The most obvious examples of matching trends, he says, can be found in a comparison of the early findings of the nation’s two most populous states: Nearly all demographers predicted that California would be a winner and New York a relative loser in the census count.

California showed about 29.3 million residents, a 23.7% increase over the 1980 count. New York, where a failing economy has nudged away jobs and workers, showed a paltry 0.4% population gain to 17.6 million residents.

Other winners in the preliminary tally include Nevada (49.1% increase), Arizona (+33.1%), Florida (+31.1%) and Texas (+11.8%) in the Sun Belt. Losers, including Iowa (-5.1%), Illinois (-0.9%), Pennsylvania (-0.8%) and Michigan (-0.9%), are clustered in the Rust Belt.

John Connolly, an assistant to Census Director Barbara Everitt Bryant, said these early figures are “working numbers,” adding: “We expect these numbers to rise throughout the country.
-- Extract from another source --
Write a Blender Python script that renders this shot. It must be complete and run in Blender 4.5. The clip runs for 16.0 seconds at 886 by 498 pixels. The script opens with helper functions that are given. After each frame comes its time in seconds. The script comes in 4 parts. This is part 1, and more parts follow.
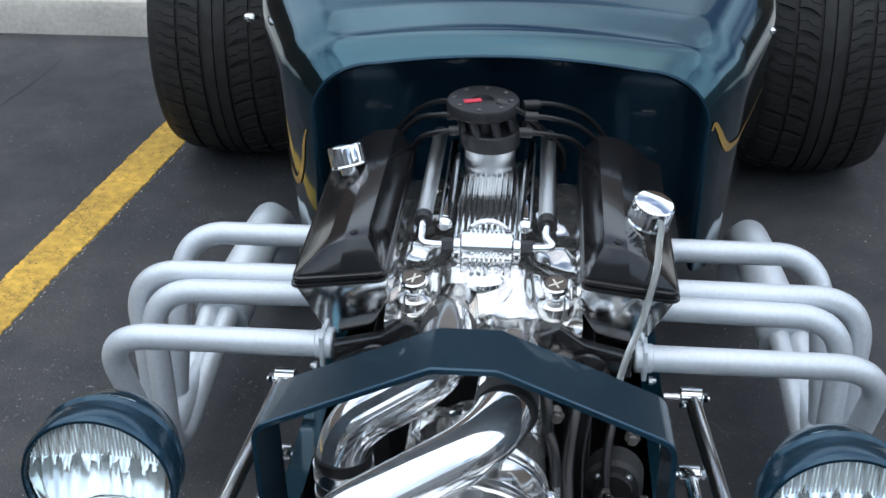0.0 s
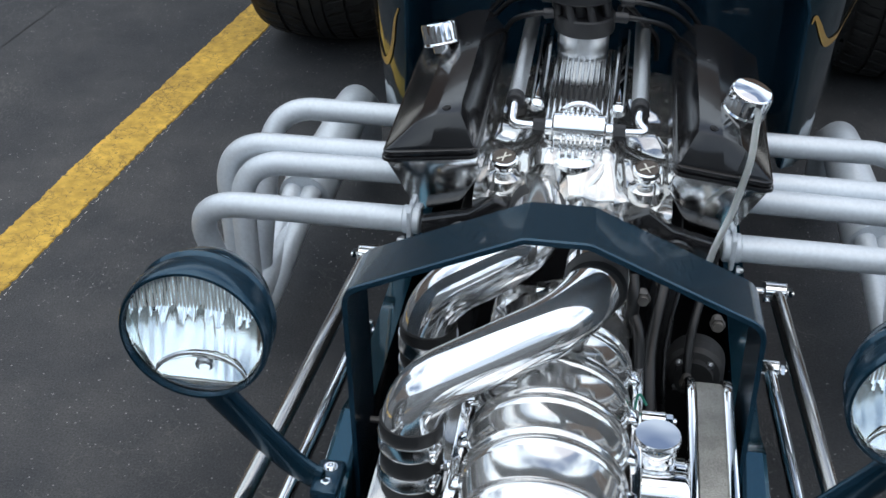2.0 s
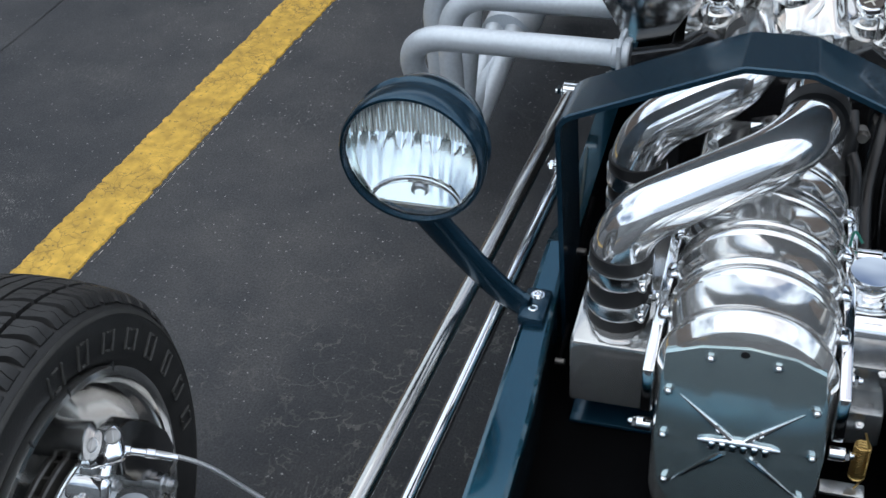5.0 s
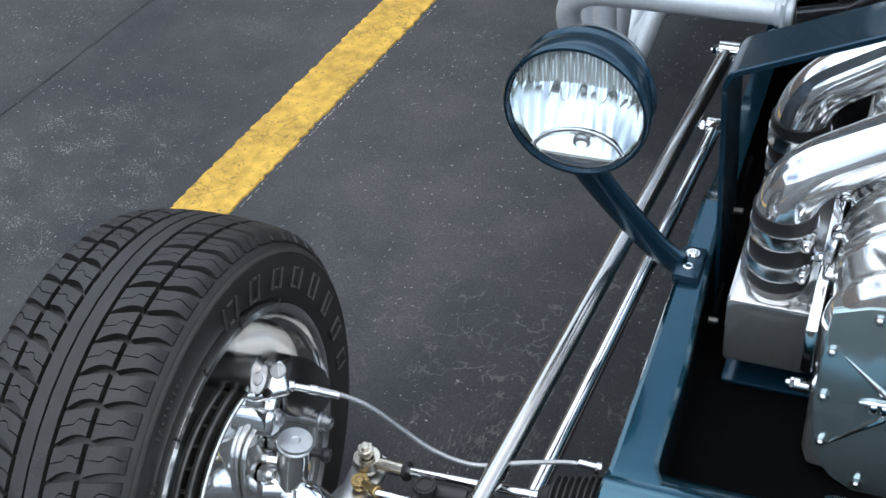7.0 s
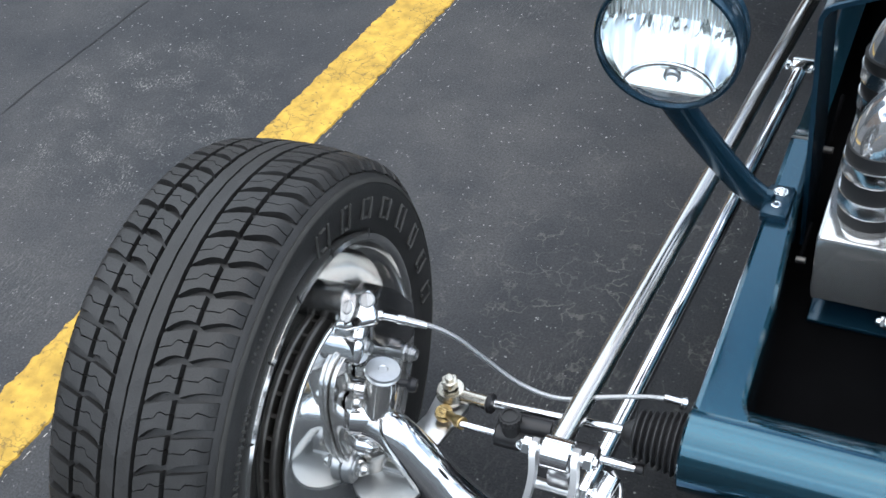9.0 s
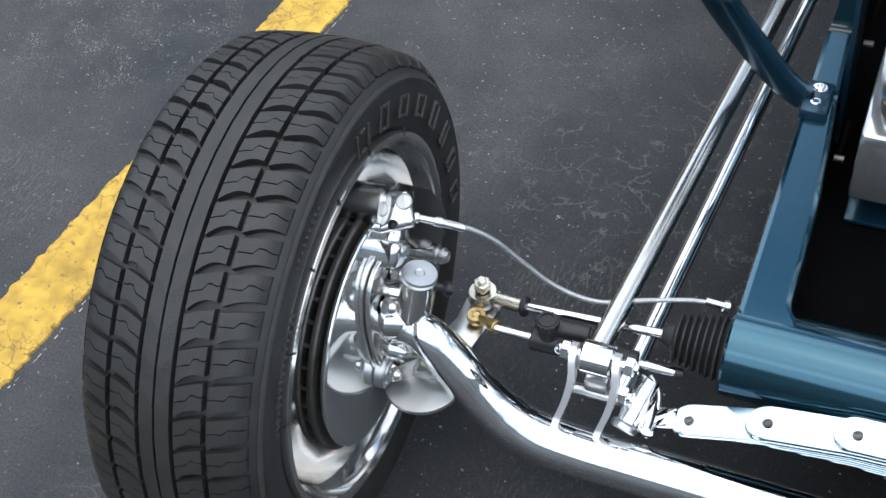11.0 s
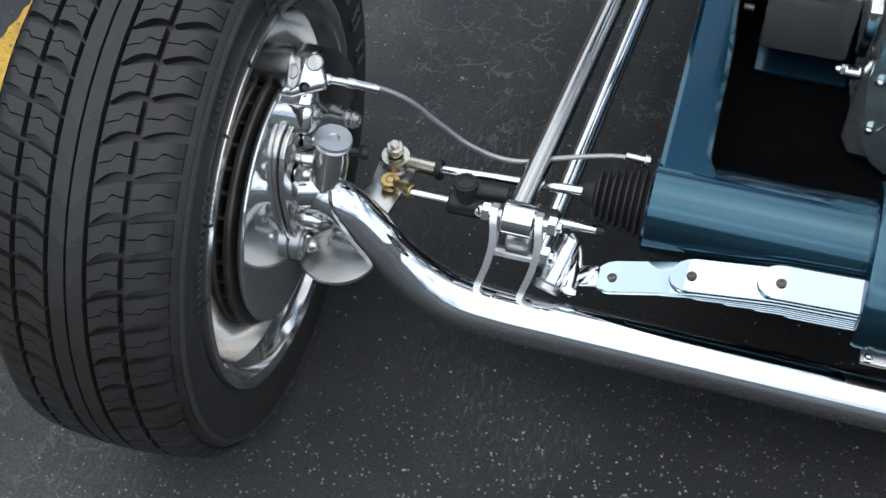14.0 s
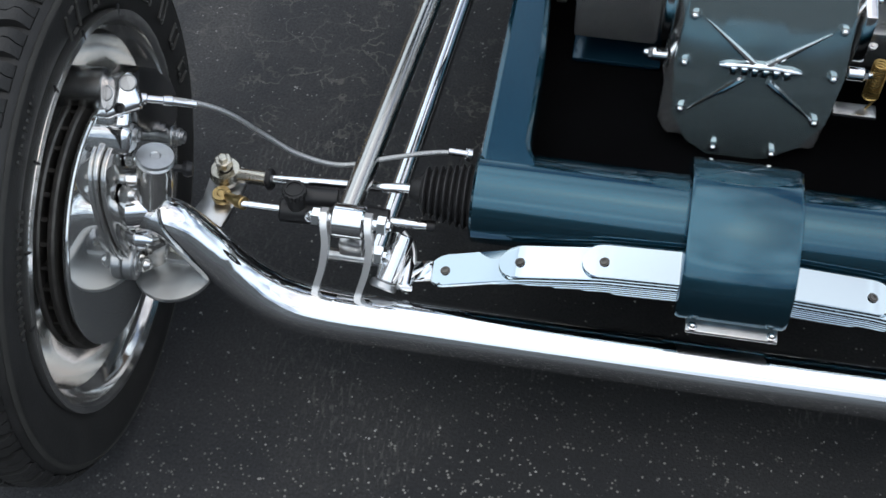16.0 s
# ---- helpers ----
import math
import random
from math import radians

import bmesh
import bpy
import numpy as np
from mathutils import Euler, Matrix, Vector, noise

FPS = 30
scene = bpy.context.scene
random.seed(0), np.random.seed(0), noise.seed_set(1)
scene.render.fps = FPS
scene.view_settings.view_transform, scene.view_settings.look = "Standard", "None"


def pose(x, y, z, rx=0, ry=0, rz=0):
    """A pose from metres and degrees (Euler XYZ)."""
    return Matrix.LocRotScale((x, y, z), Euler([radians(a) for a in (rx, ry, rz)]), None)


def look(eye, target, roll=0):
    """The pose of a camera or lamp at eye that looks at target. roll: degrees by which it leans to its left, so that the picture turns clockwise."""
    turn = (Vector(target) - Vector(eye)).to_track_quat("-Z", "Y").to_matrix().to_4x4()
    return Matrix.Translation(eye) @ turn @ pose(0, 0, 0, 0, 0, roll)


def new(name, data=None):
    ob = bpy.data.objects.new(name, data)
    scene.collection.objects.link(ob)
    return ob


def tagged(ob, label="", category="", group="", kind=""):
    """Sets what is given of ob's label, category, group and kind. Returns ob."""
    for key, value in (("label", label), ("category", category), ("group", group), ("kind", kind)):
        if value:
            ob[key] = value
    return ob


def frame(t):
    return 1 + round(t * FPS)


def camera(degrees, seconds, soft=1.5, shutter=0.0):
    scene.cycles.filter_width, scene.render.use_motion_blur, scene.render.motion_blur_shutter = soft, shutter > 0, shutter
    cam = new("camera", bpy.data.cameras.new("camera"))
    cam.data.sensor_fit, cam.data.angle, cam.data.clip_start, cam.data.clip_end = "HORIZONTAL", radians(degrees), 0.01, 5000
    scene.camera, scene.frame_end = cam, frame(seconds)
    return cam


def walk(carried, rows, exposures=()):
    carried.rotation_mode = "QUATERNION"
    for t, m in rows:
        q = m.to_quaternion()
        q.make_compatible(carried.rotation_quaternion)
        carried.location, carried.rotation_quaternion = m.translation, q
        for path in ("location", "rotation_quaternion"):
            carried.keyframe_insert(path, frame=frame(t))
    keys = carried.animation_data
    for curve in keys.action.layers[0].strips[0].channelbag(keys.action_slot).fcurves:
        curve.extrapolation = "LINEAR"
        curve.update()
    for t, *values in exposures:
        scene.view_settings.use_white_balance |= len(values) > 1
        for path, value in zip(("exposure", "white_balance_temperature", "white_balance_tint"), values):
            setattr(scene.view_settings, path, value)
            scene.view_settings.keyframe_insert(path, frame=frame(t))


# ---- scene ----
cam = camera(38.9, 16.0, soft=1.6)
PATH = [
    (0, (0.075, 0.309, 1.59), (-0.069, 2.046, 0.609), -0.1),
    (0.5, (0.072, 0.306, 1.578), (-0.093, 2.022, 0.564), 0.1),
    (1, (0.066, 0.299, 1.567), (-0.122, 1.994, 0.523), 0.2),
    (1.5, (0.052, 0.288, 1.555), (-0.157, 1.964, 0.482), 0.5),
    (2, (0.038, 0.277, 1.545), (-0.197, 1.93, 0.443), 0.7),
    (2.5, (0.031, 0.267, 1.537), (-0.241, 1.892, 0.403), 0.4),
    (3, (0.019, 0.256, 1.536), (-0.286, 1.848, 0.365), -0.1),
    (3.5, (0.014, 0.25, 1.531), (-0.332, 1.809, 0.327), -1.0),
    (4, (0.009, 0.245, 1.528), (-0.377, 1.772, 0.296), -2.0),
    (4.5, (0.006, 0.239, 1.522), (-0.428, 1.736, 0.269), -3.1),
    (5, (-0.004, 0.231, 1.521), (-0.486, 1.695, 0.247), -4.1),
    (7.5, (-0.075, 0.182, 1.509), (-0.738, 1.542, 0.201), -6.5),
    (8, (-0.081, 0.175, 1.505), (-0.767, 1.515, 0.189), -7.0),
    (8.5, (-0.088, 0.168, 1.502), (-0.788, 1.486, 0.171), -7.5),
    (9, (-0.097, 0.161, 1.498), (-0.801, 1.455, 0.146), -7.8),
    (11.5, (-0.223, 0.181, 1.465), (-0.815, 1.347, -0.048), -6.6),
    (12, (-0.243, 0.188, 1.449), (-0.817, 1.326, -0.092), -6.4),
    (12.5, (-0.267, 0.19, 1.437), (-0.807, 1.304, -0.133), -5.8),
    (13, (-0.271, 0.181, 1.432), (-0.771, 1.287, -0.158), -5.1),
    (13.5, (-0.273, 0.178, 1.43), (-0.708, 1.285, -0.178), -3.6),
    (14, (-0.261, 0.176, 1.431), (-0.639, 1.29, -0.187), -2.6),
    (14.5, (-0.238, 0.173, 1.436), (-0.576, 1.298, -0.183), -2.1),
    (15, (-0.221, 0.168, 1.438), (-0.513, 1.311, -0.177), -1.6),
    (15.5, (-0.199, 0.169, 1.442), (-0.454, 1.322, -0.172), -1.3),
    (16, (-0.183, 0.172, 1.447), (-0.4, 1.333, -0.167), -0.9),
]
EXPOSURES = [(0.0, 0.14, 6560, 10), (2.0, -0.10, 6760, 10), (3.4, -0.22, 6740, 10), (4.2, -0.28, 6720, 10), (5.0, -0.22, 6640, 10), (7.5, 0.28, 6620, 10), (8.0, 0.30, 6640, 10), (9.0, 0.54, 6700, 10), (11.5, 0.36, 6680, 10), (12.5, 0.19, 6650, 10), (14.0, -0.08, 6800, 10), (16.0, -0.30, 6850, 10)]
walk(cam, [(t, look(eye, target, roll)) for t, eye, target, roll in PATH], EXPOSURES)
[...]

We don’t know how much of a rise because we’re not finished counting yet.”

But demographers say the figures are helpful. In particular, they point to the numbers to prove their belief that legal and illegal immigration is boosting the nation’s population. In some states, for example, the infusion of immigrants during the 1980s prevented a decline in total population, said Passel, an immigration expert.

“New York grew by about 70,000 people, if the census figures are to be believed,” he says. “But New York got close to 1 million immigrants over the decade. Clearly, without the immigrants, New York would be losing population at a pretty rapid clip.”

He noted that California, Texas and Florida are magnets for immigrants, as well as for native-born residents seeking jobs and warm weather.

The driving force behind all these changes is economics, said William P. O'Hare, director of policy studies with the Population Reference Bureau, a Washington-based firm specializing in demographic trends.

“Almost all of the nation’s immigrants are going to the Sun Belt states,” he said. “They’re following the jobs. I don’t see anything about that trend that’s going to change in the next couple of decades.”

Ken Johnson, a demographer at Loyola University in Chicago, said his analysis of the preliminary figures shows that rural areas are losing residents once again, reversing a short-lived trend during the 1970s of rural community gains and urban population losses.

Passel said the shift in population from one region to another creates severe pressures as communities grapple with housing and employing the new residents. “My sense is, however, that population growth is probably less of a problem for the place getting the people than it is for the places losing them,” he said.

“It’s worse if you lose your jobs and your tax base. Then the communities are left with infrastructure problems. How do you support the infrastructure with few (work-age) people?”

The political implications of that fact are not lost on local and state officials, who also stand to lose or gain congressional representation based on the census figures, because the 435 seats in the House of Representatives are apportioned by state population. Also at stake are federal dollars from programs funded on a population basis.

California is expected to gain seven additional congressional seats, bringing the state to 52 representatives. New York, by contrast, is expected to lose three seats.

Some officials, such as those in Los Angeles and New York, are complaining about an undercount of their residents and are preparing to mount challenges to change the numbers before final figures are reported to President Bush on Dec. 31.

Mayor Tom Bradley, while pleased with the way Los Angeles fared in the preliminary report, said he couldn’t wholly embrace the census tally, “especially in light of the disastrous undercount reported across the country.”

In New York, Mayor David N. Dinkins was more blunt, calling the preliminary returns “unadulterated nonsense.” He was joined by Gov. Mario M. Cuomo, who said the state was undercounted and his Administration will “do anything we can to challenge it.”